▶ **Supplied data**:
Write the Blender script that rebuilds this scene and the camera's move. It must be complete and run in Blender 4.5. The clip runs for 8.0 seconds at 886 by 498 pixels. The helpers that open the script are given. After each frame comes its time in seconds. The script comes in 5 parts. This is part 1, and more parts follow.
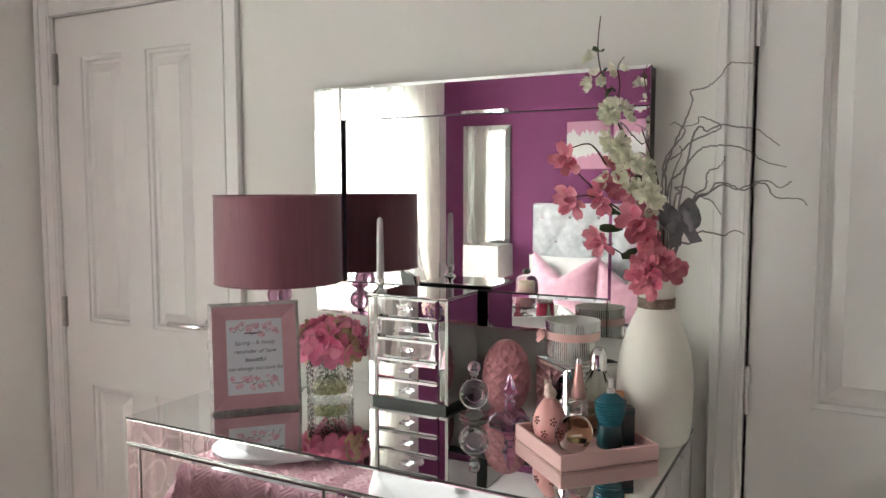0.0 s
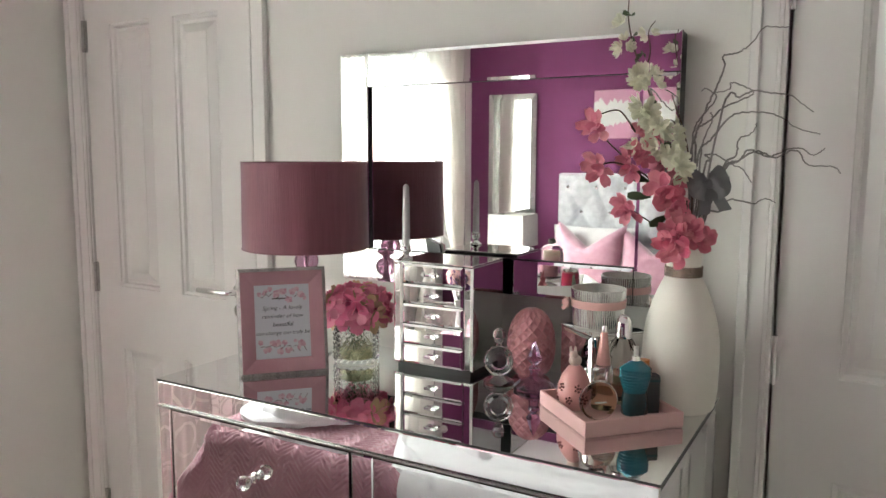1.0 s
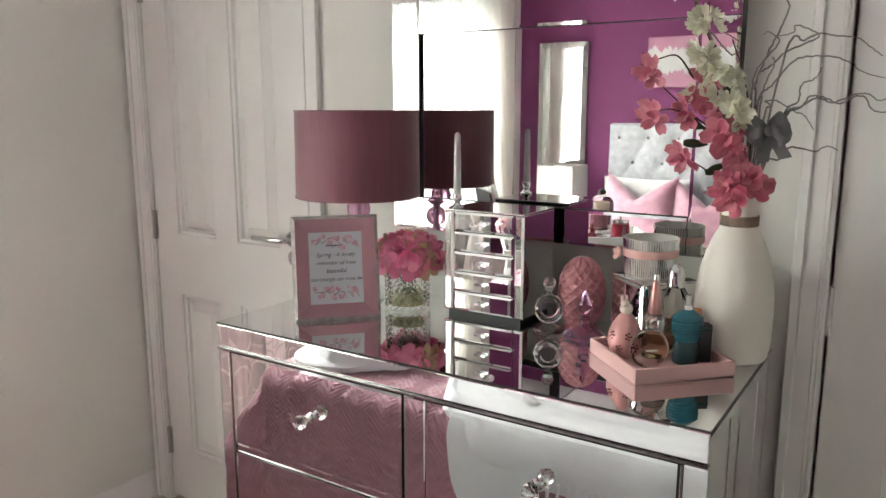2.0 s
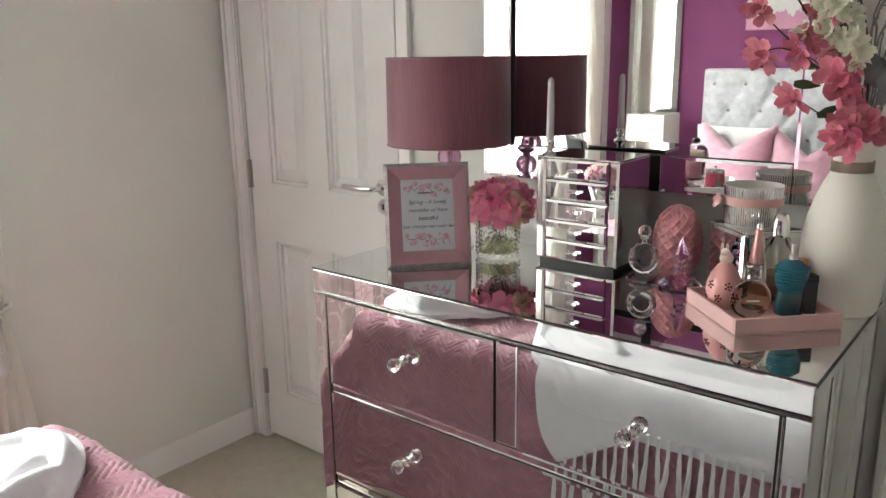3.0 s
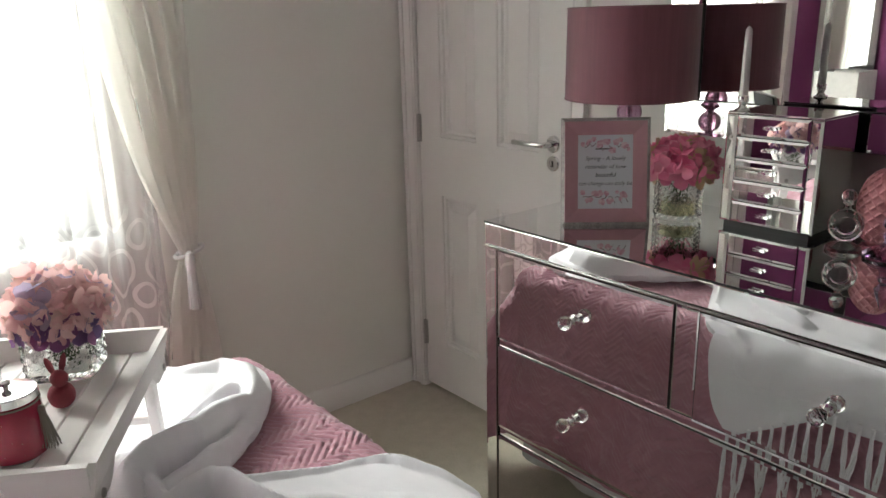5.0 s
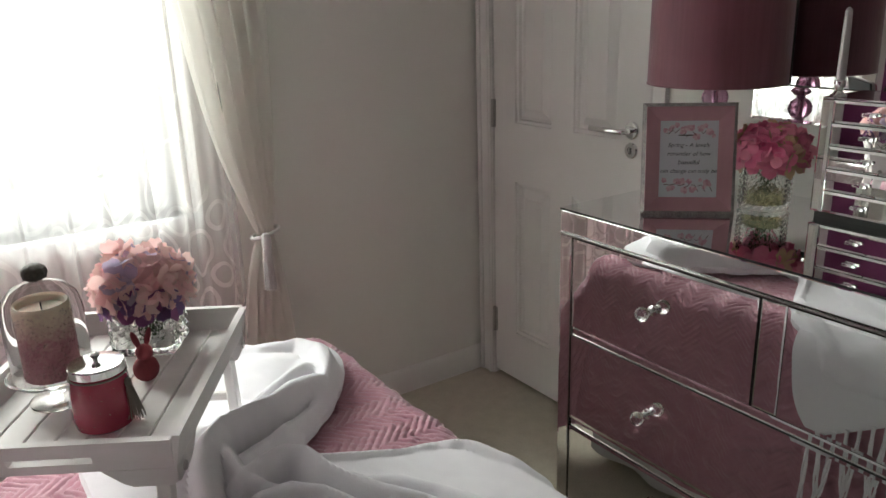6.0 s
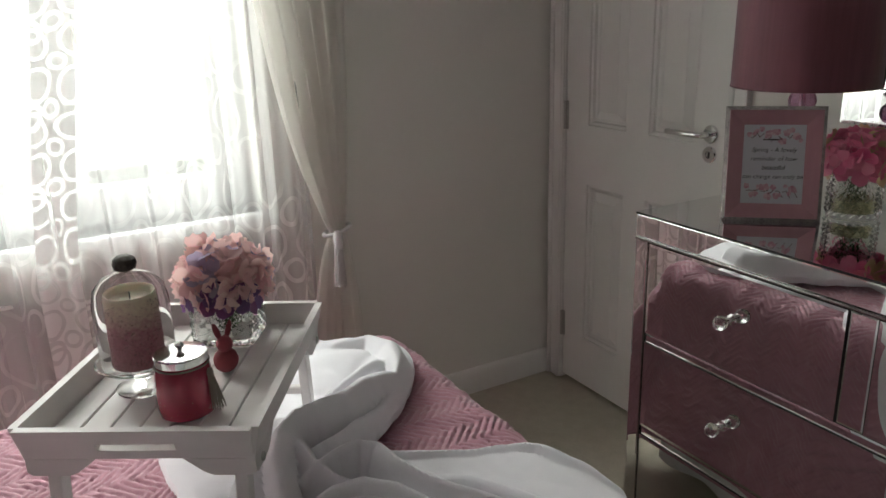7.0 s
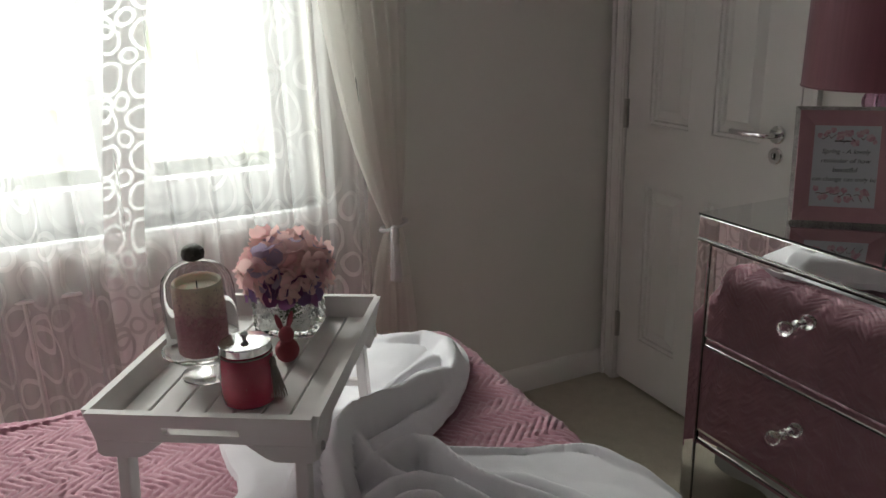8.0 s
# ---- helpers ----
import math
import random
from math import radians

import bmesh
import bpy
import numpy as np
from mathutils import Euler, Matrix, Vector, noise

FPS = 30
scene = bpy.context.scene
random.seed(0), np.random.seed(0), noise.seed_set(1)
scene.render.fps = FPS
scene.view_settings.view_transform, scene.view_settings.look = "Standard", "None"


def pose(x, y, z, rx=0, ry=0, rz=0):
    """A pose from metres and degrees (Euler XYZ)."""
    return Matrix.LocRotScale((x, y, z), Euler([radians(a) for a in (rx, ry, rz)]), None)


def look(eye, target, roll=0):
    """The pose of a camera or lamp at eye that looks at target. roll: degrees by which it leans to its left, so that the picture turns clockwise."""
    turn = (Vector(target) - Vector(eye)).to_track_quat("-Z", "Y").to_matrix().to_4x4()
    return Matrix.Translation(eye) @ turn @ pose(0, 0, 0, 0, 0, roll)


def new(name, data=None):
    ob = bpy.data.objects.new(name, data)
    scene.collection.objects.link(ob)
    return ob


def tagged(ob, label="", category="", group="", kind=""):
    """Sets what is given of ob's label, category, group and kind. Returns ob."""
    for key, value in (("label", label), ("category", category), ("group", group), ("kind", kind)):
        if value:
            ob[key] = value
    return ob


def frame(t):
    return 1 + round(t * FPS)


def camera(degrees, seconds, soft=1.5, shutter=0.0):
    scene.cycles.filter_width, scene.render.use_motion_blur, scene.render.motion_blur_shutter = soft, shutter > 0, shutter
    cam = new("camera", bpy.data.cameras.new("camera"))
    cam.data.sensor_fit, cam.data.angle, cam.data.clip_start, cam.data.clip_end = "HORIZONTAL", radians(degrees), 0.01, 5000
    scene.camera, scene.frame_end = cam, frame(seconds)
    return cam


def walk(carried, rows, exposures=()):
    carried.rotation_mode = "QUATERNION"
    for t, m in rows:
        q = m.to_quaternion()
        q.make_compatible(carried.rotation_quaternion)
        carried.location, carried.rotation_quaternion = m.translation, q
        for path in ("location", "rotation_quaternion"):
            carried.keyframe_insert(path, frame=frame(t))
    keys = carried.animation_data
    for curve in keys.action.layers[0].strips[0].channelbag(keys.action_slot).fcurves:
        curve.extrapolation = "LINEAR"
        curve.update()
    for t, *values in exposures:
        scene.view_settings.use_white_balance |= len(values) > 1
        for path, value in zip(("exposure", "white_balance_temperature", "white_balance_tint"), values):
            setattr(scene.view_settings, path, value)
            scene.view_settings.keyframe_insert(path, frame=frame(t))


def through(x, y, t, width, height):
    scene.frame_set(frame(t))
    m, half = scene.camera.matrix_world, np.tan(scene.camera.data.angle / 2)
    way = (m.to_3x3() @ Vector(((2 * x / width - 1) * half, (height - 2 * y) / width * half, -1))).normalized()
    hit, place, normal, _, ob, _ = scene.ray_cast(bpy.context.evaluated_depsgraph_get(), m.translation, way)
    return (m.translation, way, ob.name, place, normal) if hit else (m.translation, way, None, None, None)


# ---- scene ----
cam = camera(60.4, 8.0)
PATH = [
    (0, (0.015, 0.117, 1.45), (-0.909, 1.883, 1.286), -0.0),
    (0.5, (0.013, 0.117, 1.448), (-0.933, 1.868, 1.252), -0.0),
    (1, (0.013, 0.113, 1.443), (-0.963, 1.842, 1.202), 0.2),
    (2.5, (0.004, 0.09, 1.431), (-1.14, 1.674, 1.001), -0.4),
    (3, (-0.007, 0.083, 1.425), (-1.234, 1.586, 0.94), -0.9),
    (3.5, (-0.018, 0.081, 1.421), (-1.308, 1.517, 0.898), -1.1),
    (4, (-0.028, 0.08, 1.416), (-1.398, 1.429, 0.868), -1.4),
    (4.5, (-0.04, 0.065, 1.415), (-1.468, 1.345, 0.848), -1.6),
    (5, (-0.055, 0.054, 1.411), (-1.539, 1.264, 0.834), -1.5),
    (6.5, (-0.082, 0.043, 1.403), (-1.708, 1.037, 0.796), -1.9),
    (7, (-0.089, 0.032, 1.403), (-1.759, 0.957, 0.806), -1.8),
    (7.5, (-0.093, 0.025, 1.401), (-1.804, 0.873, 0.805), -1.8),
    (8, (-0.094, 0.018, 1.403), (-1.823, 0.823, 0.803), -1.7),
]
walk(cam, [(t, look(eye, target, roll)) for t, eye, target, roll in PATH],
     [(0, 0.36), (1, 0.36), (2.5, 0.40), (3.5, 0.24), (4.0, 0.11), (4.5, -0.07), (5, -0.28), (6.5, -0.93), (7, -1.13), (8, -1.47)])

# world: overcast daylight that only the window lets in
world = bpy.data.worlds.new("world")
scene.world = world
world.use_nodes = True
wn = world.node_tree.nodes
sky = wn.new("ShaderNodeTexSky")
sky.sky_type, sky.sun_disc, sky.sun_elevation, sky.sun_rotation = "NISHITA", False, radians(40), radians(270)
world.node_tree.links.new(sky.outputs[0], wn["Background"].inputs[0])
wn["Background"].inputs[1].default_value = 0.12
sun = new("sun", bpy.data.lights.new("sun", "SUN"))
sun.data.energy, sun.data.angle, sun.data.color = 0.8, radians(15), (1.0, 0.96, 0.9)
sun.matrix_world = look((-8, 2, 8), (-2.3, 0, 1.0))
day = new("window_daylight", bpy.data.lights.new("window_daylight", "AREA"))
day.data.shape, day.data.size, day.data.size_y, day.data.energy, day.data.color = "RECTANGLE", 2.2, 1.2, 455.0, (0.952, 1.0, 0.945)
day.matrix_world = look((-3.35, 0.0, 2.45), (-1.6, 0.0, 1.1))


# ---- materials ----
def node(nt, kind, **props):
    n = nt.nodes.new(kind)
    for k, v in props.items():
        n.inputs[k].default_value = v
    return n


def material(name, a, b=None, scale=20.0, rough=0.6, metal=0.0, bump=0.0, bump_scale=None, detail=4.0, stretch=(1, 1, 1), glass=0.0, ior=1.45, sheen=0.0, coat=0.0, island=0.0, sss=0.0, rough_var=0.08):
    """A two-tone noise material with fine relief."""
    m = bpy.data.materials.new(name)
    m.use_nodes = True
    nt = m.node_tree
    p = nt.nodes["Principled BSDF"]
    link = nt.links.new
    co = nt.nodes.new("ShaderNodeTexCoord")
    mp = nt.nodes.new("ShaderNodeMapping")
    mp.inputs["Scale"].default_value = stretch
    link(co.outputs["Object"], mp.inputs["Vector"])
    n1 = node(nt, "ShaderNodeTexNoise", Scale=scale, Detail=detail)
    n2 = node(nt, "ShaderNodeTexNoise", Scale=scale * 0.13, Detail=2.0)
    link(mp.outputs[0], n1.inputs["Vector"])
    link(mp.outputs[0], n2.inputs["Vector"])
    mix = nt.nodes.new("ShaderNodeMix")
    mix.data_type = "RGBA"
    b = b or tuple(c * 0.88 for c in a)
    mix.inputs["A"].default_value, mix.inputs["B"].default_value = (*a, 1), (*b, 1)
    add = nt.nodes.new("ShaderNodeMath")
    add.operation = "MULTIPLY_ADD"
    link(n1.outputs[0], add.inputs[0])
    add.inputs[1].default_value = 0.6
    half = nt.nodes.new("ShaderNodeMath")
    half.operation = "MULTIPLY"
    half.inputs[1].default_value = 0.4
    link(n2.outputs[0], half.inputs[0])
    link(half.outputs[0], add.inputs[2])
    ramp = nt.nodes.new("ShaderNodeMapRange")
    ramp.inputs["From Min"].default_value, ramp.inputs["From Max"].default_value = 0.33, 0.67
    link(add.outputs[0], ramp.inputs["Value"])
    fac = ramp.outputs[0]
    if island:
        geo = nt.nodes.new("ShaderNodeNewGeometry")
        blend = nt.nodes.new("ShaderNodeMix")
        blend.inputs["Factor"].default_value = island
        link(fac, blend.inputs["A"])
        link(geo.outputs["Random Per Island"], blend.inputs["B"])
        fac = blend.outputs["Result"]
    link(fac, mix.inputs["Factor"])
    link(mix.outputs["Result"], p.inputs["Base Color"])
    rv = nt.nodes.new("ShaderNodeMapRange")
    rv.inputs["To Min"].default_value, rv.inputs["To Max"].default_value = max(0, rough - rough_var * rough), min(1, rough + rough_var * rough)
    link(n2.outputs[0], rv.inputs["Value"])
    link(rv.outputs[0], p.inputs["Roughness"])
    p.inputs["Metallic"].default_value, p.inputs["Transmission Weight"].default_value, p.inputs["IOR"].default_value = metal, glass, ior
    p.inputs["Sheen Weight"].default_value, p.inputs["Coat Weight"].default_value = sheen, coat
    if sss:
        p.inputs["Subsurface Weight"].default_value, p.inputs["Subsurface Radius"].default_value, p.inputs["Subsurface Scale"].default_value = sss, (1, 0.5, 0.5), 0.01
    if bump:
        n3 = node(nt, "ShaderNodeTexNoise", Scale=bump_scale or scale * 4, Detail=5.0)
        link(mp.outputs[0], n3.inputs["Vector"])
        bp = nt.nodes.new("ShaderNodeBump")
        bp.inputs["Strength"].default_value, bp.inputs["Distance"].default_value = bump, 0.002
        link(n3.outputs[0], bp.inputs["Height"])
        link(bp.outputs[0], p.inputs["Normal"])
    return m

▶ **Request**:
Only lines with the string "render" belong in your answer; copy each one.

▶ **Final result**:
scene.render.fps = FPS
    scene.cycles.filter_width, scene.render.use_motion_blur, scene.render.motion_blur_shutter = soft, shutter > 0, shutter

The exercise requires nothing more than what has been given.